Not sure where to begin? "Functional HIIT training is a great place to start," Thompson says since it combines strength training and cardio. "High intensity interval training allows participants to maintain high-intensity exercise for longer periods of time than during continuous exercise and with each move being done in short bursts—it lends to lack of boredom." It’s worth noting here that what constitutes “high intensity” will look different on everyone, so if you’re new to exercising, fear not—your speed may be slower at first as you work on your form and conditioning.
And in general, focusing on functional movements is ideal for everyone because they mimic moves you do in our everyday lives—like carrying groceries or standing from a seated position, for instance—so you're also training your body to be able to perform these movements better.
Especially when you’re starting a new fitness routine, finding confidence is key, Thompson says. And learning the beginner workout moves below can help you build yours.
5 beginner workout moves that will set you up for success
1. Fast feet close-to-wide
"This is an easy, effective way to warm up the body, get the blood pumping, or elevate your heart rate in any workout," Thompson says. "Get some fast feet going and find a good pace.”
To perform, start in a shallow squat (knees bent, butt back) with your feet shoulder-width apart. Begin to sprint in place, moving your feet as quickly as possible by only lifting them a few inches off of the floor. “Once you’ve got your rhythm, do a few steps closer together and a few with a wider stance—keep alternating throughout the whole set." Aim for two to three rounds of 30 seconds.

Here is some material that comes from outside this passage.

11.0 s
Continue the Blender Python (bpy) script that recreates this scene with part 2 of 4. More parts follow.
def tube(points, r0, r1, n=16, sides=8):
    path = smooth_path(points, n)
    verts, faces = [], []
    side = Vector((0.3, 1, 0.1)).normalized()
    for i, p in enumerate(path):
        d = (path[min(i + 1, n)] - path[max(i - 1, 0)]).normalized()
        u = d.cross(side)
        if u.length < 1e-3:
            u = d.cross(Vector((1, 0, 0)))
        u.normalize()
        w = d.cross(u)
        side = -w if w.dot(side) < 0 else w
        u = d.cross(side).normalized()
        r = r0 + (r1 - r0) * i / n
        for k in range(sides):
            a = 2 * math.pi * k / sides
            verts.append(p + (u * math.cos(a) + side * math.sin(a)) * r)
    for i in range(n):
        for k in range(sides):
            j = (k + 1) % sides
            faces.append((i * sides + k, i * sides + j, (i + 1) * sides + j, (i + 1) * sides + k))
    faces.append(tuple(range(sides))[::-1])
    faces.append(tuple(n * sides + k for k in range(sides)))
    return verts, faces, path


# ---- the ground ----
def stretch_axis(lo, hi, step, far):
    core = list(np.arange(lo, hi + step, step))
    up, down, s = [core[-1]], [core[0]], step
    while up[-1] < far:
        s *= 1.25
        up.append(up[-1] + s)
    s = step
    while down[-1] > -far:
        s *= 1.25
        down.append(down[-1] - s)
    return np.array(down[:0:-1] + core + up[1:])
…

A list of beginner workout moves wouldn't be complete without push-ups. "This move is easy to modify to all fitness levels and works the body in several parts—pushing through the chest and then opening up with some rotation," Thompson says. Start in a high plank position with your wrists, elbows, and shoulders in alignment. Lower yourself to the ground, then press yourself back up into the high plank position. "Maintain a strong core to prevent any dipping into the lower back," he says. To modify, come down to your knees.
Watch this video for more push-up form tips:
3. RPG plank
Thompson says that this plank variation challenges the muscles all throughout your core. Start in a forearm plank, then "gently rock a few inches forward and back, maintaining control for a full 40 seconds."
4. Bicycle crunches
"These are an excellent way to fire up all through your core, especially the obliques," Thompson says. (Your obliques would be the abs muscles that run along the sides of your stomach and help you with rotation.) Start by lying on your back and bring your legs bent, knees over hips, shins parallel to the floor, and hands behind your head. Engage your core by drawing your belly button toward your spine, tuck your chin and curl your head up so you’re looking at your thighs, then rotate your torso to bring your left armpit toward your right hip, while extending your left leg to straight at a 45-degree angle. Reverse the movement to return to start and repeat on the other side.

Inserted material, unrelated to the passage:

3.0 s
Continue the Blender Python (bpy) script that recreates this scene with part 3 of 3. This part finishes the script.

5. Squat with alternating lunges
"Staying low in between the lunges will fire up your quads and glutes, and challenge all the little muscles that work as stabilizers," Thompson says. Start with your feet around hip-width distance apart and your toes slightly turned out. Lower down into a half squat (think: knees bent at 45 rather than 90 degrees). "Extend one leg back into a reverse lunge and then bring it back to the starting position," Thompson explains. "Repeat on the other side—staying low into that half squat position the whole time and make sure you’re keeping your chest proud." This means collarbones wide and shoulder blades pinched together on your back.